>> BEGIN
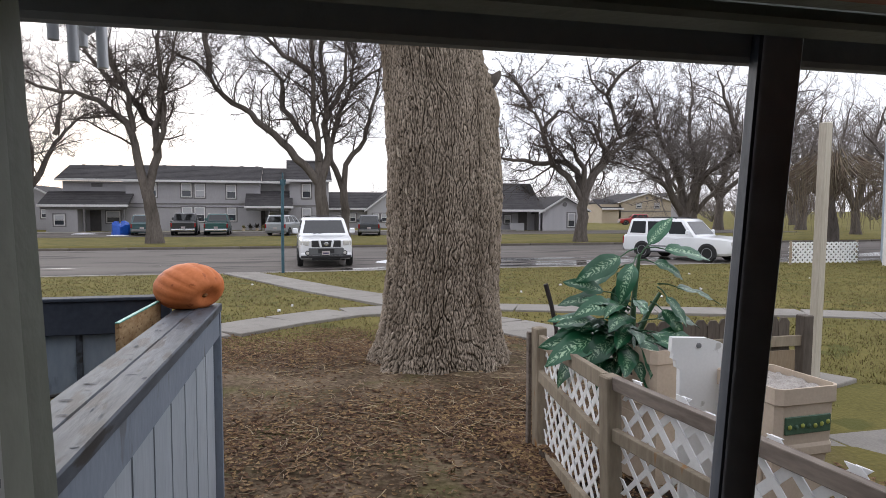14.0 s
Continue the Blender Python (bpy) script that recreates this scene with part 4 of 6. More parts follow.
# ---- bicycle behind the rail ----
def bicycle():
    """Only the front end shows above the rail; the rest leans down the wall."""
    o = Vector((-1.50, 3.0, 0.5))
    top = thing("bicycle", tuple(o), "teal bicycle with black handlebar grips leaning on the wall", "bicycle")

    def rod(name, pts, radii, material, label="", n=10):
        return part(name, Shape().tube([Vector(p) - o for p in pts], radii, n), M[material], top, label, True)

    rod("handlebar", [(-1.60, 2.965, 1.488), (-1.555, 2.98, 1.486), (-1.52, 3.0, 1.470), (-1.475, 3.0, 1.500), (-1.435, 3.01, 1.525)], 0.014, "black_plastic")
    rod("grip", [(-1.658, 2.95, 1.483), (-1.62, 2.958, 1.486), (-1.575, 2.97, 1.490)], [0.017, 0.020, 0.018], "tyre", "black rubber grip", 12)
    rod("grip", [(-1.437, 3.0, 1.520), (-1.418, 3.0, 1.560), (-1.396, 3.0, 1.602)], [0.019, 0.023, 0.027], "tyre", "black rubber grip", 12)
    rod("brake_lever", [(-1.43, 3.0, 1.52), (-1.395, 2.99, 1.490), (-1.36, 2.98, 1.488), (-1.335, 2.97, 1.505), (-1.312, 2.97, 1.508)], [0.012, 0.014, 0.011, 0.009, 0.007], "black_plastic", "", 8)
    rod("brake_lever", [(-1.53, 2.98, 1.49), (-1.56, 2.95, 1.520), (-1.595, 2.94, 1.538)], [0.010, 0.011, 0.008], "black_plastic", "", 8)
    rod("stem", [(-1.505, 3.0, 1.490), (-1.528, 3.0, 1.44), (-1.518, 3.0, 1.38), (-1.503, 3.0, 1.327)], [0.022, 0.024, 0.020, 0.022], "black_plastic")
    rod("headset", [(-1.508, 3.0, 1.345), (-1.495, 3.0, 1.285)], 0.030, "black_plastic", "", 12)
    rod("clamp", [(-1.475, 2.985, 1.352), (-1.445, 2.98, 1.372)], 0.020, "chrome", "chrome clamp")
    for pts in ([(-1.40, 2.99, 1.50), (-1.365, 2.97, 1.44), (-1.345, 2.98, 1.405)], [(-1.425, 2.99, 1.49), (-1.38, 2.96, 1.44), (-1.375, 2.98, 1.40)], [(-1.45, 2.97, 1.47), (-1.435, 2.96, 1.42), (-1.425, 2.98, 1.36)], [(-1.54, 2.97, 1.47), (-1.60, 2.95, 1.44), (-1.62, 2.98, 1.41), (-1.56, 3.02, 1.36)]):
        rod("cable", pts, 0.0038, "black_plastic", "", 6)
    part("tag", Shape().box((0.052, -0.03, 0.952), (0.058, 0.003, 0.085), pose(0, 0, 0, 0, -14, 0), bev=0.001), M["plate"], top, "pale card tag on the handlebar")
    rod("frame_tube", [(-1.575, 3.06, 1.452), (-1.655, 3.08, 1.405), (-1.69, 3.05, 1.31), (-1.722, 3.0, 1.215), (-1.80, 2.92, 1.0), (-1.88, 2.85, 0.80)], [0.020, 0.030, 0.028, 0.026, 0.022, 0.022], "teal")
    rod("frame_tube", [(-1.50, 3.0, 1.29), (-1.60, 2.96, 1.08), (-1.70, 2.90, 0.86)], 0.019, "teal")
    rod("fork", [(-1.495, 3.0, 1.285), (-1.46, 3.02, 1.05), (-1.42, 3.04, 0.84)], 0.016, "teal")
    for c in (Vector((-1.41, 3.045, 0.83)), Vector((-2.25, 2.70, 0.83))):
        rod("tyre", [(c.x + 0.28 * math.cos(t), c.y + 0.10 * math.cos(t), c.z + 0.30 * math.sin(t)) for t in [2 * math.pi * k / 28 for k in range(29)]], 0.022, "tyre", "black tyre", 8)
    return top


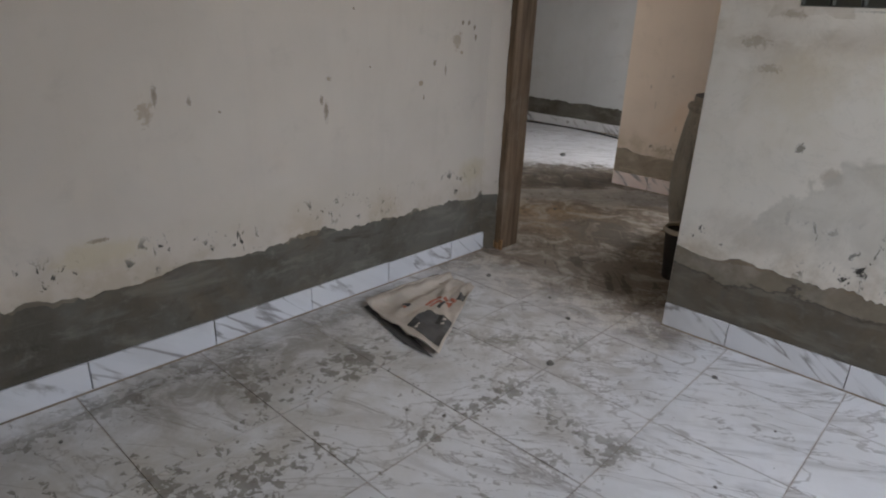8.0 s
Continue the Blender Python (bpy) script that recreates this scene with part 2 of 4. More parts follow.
>> END
Only the lines from the start of the entries above to the line containing "return part(name, Shape().tube([Vector(p)" are to be given again, exactly and with both ends included; pictures are excluded.

14.0 s
Continue the Blender Python (bpy) script that recreates this scene with part 4 of 6. More parts follow.
# ---- bicycle behind the rail ----
def bicycle():
    """Only the front end shows above the rail; the rest leans down the wall."""
    o = Vector((-1.50, 3.0, 0.5))
    top = thing("bicycle", tuple(o), "teal bicycle with black handlebar grips leaning on the wall", "bicycle")

    def rod(name, pts, radii, material, label="", n=10):
        return part(name, Shape().tube([Vector(p) - o for p in pts], radii, n), M[material], top, label, True)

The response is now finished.